» **What to produce**
Exclude the pictures and reproduce the remaining data exactly as written.

☆ ☆ ☆ ☆ ☆ ☆ ☆

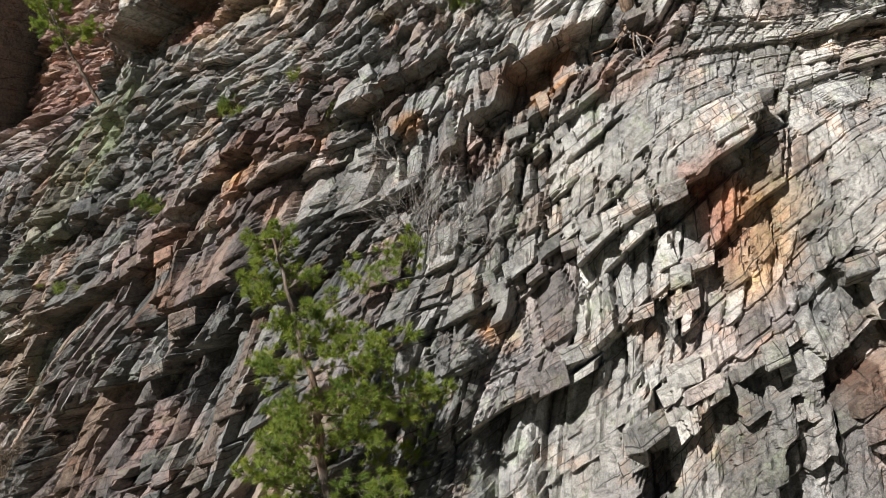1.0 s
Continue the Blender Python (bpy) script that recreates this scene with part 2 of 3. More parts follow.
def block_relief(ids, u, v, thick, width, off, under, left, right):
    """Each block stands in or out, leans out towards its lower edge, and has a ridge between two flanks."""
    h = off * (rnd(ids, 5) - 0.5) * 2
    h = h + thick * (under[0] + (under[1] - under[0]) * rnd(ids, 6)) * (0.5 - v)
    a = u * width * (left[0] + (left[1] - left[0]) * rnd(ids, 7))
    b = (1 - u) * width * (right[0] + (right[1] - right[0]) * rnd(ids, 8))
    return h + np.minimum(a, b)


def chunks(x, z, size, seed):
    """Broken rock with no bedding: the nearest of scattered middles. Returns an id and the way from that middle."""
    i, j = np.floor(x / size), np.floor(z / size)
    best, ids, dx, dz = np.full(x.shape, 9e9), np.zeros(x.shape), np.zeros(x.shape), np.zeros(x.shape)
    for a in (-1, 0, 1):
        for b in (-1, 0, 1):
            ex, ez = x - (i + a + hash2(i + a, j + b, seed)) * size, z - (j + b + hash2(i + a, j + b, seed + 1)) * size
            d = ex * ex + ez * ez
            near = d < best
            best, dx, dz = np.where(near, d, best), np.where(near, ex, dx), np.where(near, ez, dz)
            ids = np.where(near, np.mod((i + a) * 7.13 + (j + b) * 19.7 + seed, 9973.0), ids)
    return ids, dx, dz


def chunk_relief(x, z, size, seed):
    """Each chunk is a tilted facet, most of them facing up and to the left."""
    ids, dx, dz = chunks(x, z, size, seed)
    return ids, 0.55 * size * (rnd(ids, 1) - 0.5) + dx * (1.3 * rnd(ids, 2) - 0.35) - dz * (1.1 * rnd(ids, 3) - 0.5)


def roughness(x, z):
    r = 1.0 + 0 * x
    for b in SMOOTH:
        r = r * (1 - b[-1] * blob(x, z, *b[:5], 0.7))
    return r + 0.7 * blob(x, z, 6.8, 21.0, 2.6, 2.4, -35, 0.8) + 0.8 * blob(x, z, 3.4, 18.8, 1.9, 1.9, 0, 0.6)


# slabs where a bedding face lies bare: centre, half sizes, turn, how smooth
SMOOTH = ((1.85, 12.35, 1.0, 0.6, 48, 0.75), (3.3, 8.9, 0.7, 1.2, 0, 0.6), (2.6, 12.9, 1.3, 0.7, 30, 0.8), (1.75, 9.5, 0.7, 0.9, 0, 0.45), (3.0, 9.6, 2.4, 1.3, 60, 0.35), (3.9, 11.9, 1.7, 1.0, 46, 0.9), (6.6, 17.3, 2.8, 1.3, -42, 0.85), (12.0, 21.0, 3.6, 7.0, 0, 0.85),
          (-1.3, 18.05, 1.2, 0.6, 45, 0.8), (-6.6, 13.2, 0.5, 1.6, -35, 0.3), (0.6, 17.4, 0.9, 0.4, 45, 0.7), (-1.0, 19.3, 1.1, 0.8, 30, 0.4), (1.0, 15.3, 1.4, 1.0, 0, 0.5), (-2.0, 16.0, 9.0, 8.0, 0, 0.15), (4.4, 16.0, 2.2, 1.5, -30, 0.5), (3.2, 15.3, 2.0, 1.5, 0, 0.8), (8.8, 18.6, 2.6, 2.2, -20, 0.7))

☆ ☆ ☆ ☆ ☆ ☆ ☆

» **Completed exercise**
1.0 s
Continue the Blender Python (bpy) script that recreates this scene with part 2 of 3. More parts follow.
def block_relief(ids, u, v, thick, width, off, under, left, right):
    """Each block stands in or out, leans out towards its lower edge, and has a ridge between two flanks."""
    h = off * (rnd(ids, 5) - 0.5) * 2
    h = h + thick * (under[0] + (under[1] - under[0]) * rnd(ids, 6)) * (0.5 - v)
    a = u * width * (left[0] + (left[1] - left[0]) * rnd(ids, 7))
    b = (1 - u) * width * (right[0] + (right[1] - right[0]) * rnd(ids, 8))
    return h + np.minimum(a, b)


def chunks(x, z, size, seed):
    """Broken rock with no bedding: the nearest of scattered middles. Returns an id and the way from that middle."""
    i, j = np.floor(x / size), np.floor(z / size)
    best, ids, dx, dz = np.full(x.shape, 9e9), np.zeros(x.shape), np.zeros(x.shape), np.zeros(x.shape)
    for a in (-1, 0, 1):
        for b in (-1, 0, 1):
            ex, ez = x - (i + a + hash2(i + a, j + b, seed)) * size, z - (j + b + hash2(i + a, j + b, seed + 1)) * size
            d = ex * ex + ez * ez
            near = d < best
            best, dx, dz = np.where(near, d, best), np.where(near, ex, dx), np.where(near, ez, dz)
            ids = np.where(near, np.mod((i + a) * 7.13 + (j + b) * 19.7 + seed, 9973.0), ids)
    return ids, dx, dz


def chunk_relief(x, z, size, seed):
    """Each chunk is a tilted facet, most of them facing up and to the left."""
    ids, dx, dz = chunks(x, z, size, seed)
    return ids, 0.55 * size * (rnd(ids, 1) - 0.5) + dx * (1.3 * rnd(ids, 2) - 0.35) - dz * (1.1 * rnd(ids, 3) - 0.5)


def roughness(x, z):
    r = 1.0 + 0 * x
    for b in SMOOTH:
        r = r * (1 - b[-1] * blob(x, z, *b[:5], 0.7))
    return r + 0.7 * blob(x, z, 6.8, 21.0, 2.6, 2.4, -35, 0.8) + 0.8 * blob(x, z, 3.4, 18.8, 1.9, 1.9, 0, 0.6)


# slabs where a bedding face lies bare: centre, half sizes, turn, how smooth
SMOOTH = ((1.85, 12.35, 1.0, 0.6, 48, 0.75), (3.3, 8.9, 0.7, 1.2, 0, 0.6), (2.6, 12.9, 1.3, 0.7, 30, 0.8), (1.75, 9.5, 0.7, 0.9, 0, 0.45), (3.0, 9.6, 2.4, 1.3, 60, 0.35), (3.9, 11.9, 1.7, 1.0, 46, 0.9), (6.6, 17.3, 2.8, 1.3, -42, 0.85), (12.0, 21.0, 3.6, 7.0, 0, 0.85),
          (-1.3, 18.05, 1.2, 0.6, 45, 0.8), (-6.6, 13.2, 0.5, 1.6, -35, 0.3), (0.6, 17.4, 0.9, 0.4, 45, 0.7), (-1.0, 19.3, 1.1, 0.8, 30, 0.4), (1.0, 15.3, 1.4, 1.0, 0, 0.5), (-2.0, 16.0, 9.0, 8.0, 0, 0.15), (4.4, 16.0, 2.2, 1.5, -30, 0.5), (3.2, 15.3, 2.0, 1.5, 0, 0.8), (8.8, 18.6, 2.6, 2.2, -20, 0.7))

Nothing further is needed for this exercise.